Beyond legal arguments, the treaty now carries significant geopolitical implications. India's decision signals that future bilateral cooperation may increasingly be linked to Pakistan's actions on terrorism. It reflects a broader evolution in New Delhi's strategic thinking—from compartmentalising issues to integrating national security considerations across economic, diplomatic and institutional engagement.

 

For Pakistan, internationalising the treaty serves domestic as well as diplomatic purposes. It helps project external responsibility for internal economic stress, reinforces nationalist political narratives and diverts attention from longstanding governance challenges in the water sector.

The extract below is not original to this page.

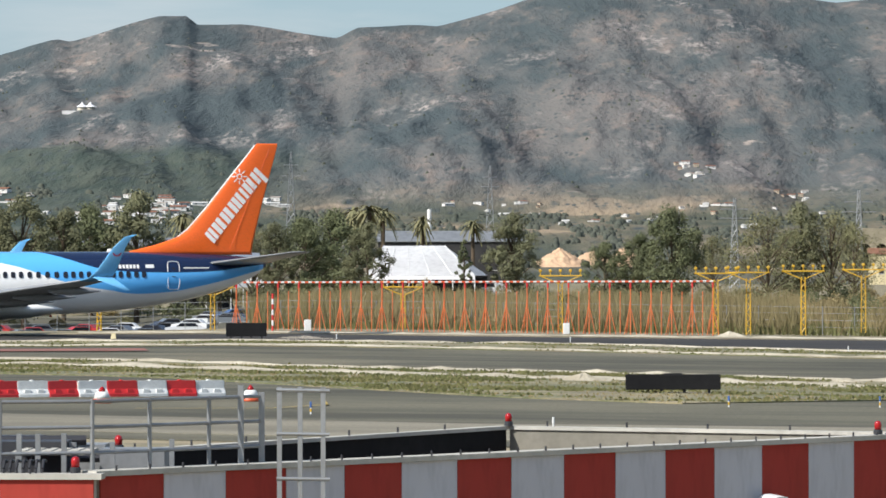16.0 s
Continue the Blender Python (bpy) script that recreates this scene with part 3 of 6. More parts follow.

While India's decision undoubtedly raises important legal and diplomatic questions, it would be misleading to suggest that Pakistan's water insecurity is primarily the consequence of New Delhi's actions.

 

Ultimately, the future of the Indus Waters Treaty will depend less on legal arguments than on the broader political relationship between the two countries. No water-sharing agreement can function effectively in an environment characterised by persistent terrorism, deep strategic mistrust and minimal diplomatic engagement. Equally, neither country benefits from turning water into an instrument of confrontation.

 

The Indus basin supports the livelihoods of hundreds of millions of people across both countries. Its rivers should ideally remain a source of cooperation rather than conflict. However, lasting cooperation requires reciprocal trust, responsible state conduct and adherence to international commitments. Until the security deficit between India and Pakistan is meaningfully addressed, disputes over the treaty are likely to persist. Pakistan's attempt to internationalise the issue may generate diplomatic attention, but it cannot substitute for addressing the structural weaknesses within its own water management system or the larger political conditions that have brought one of the world's most enduring water treaties to its present crossroads.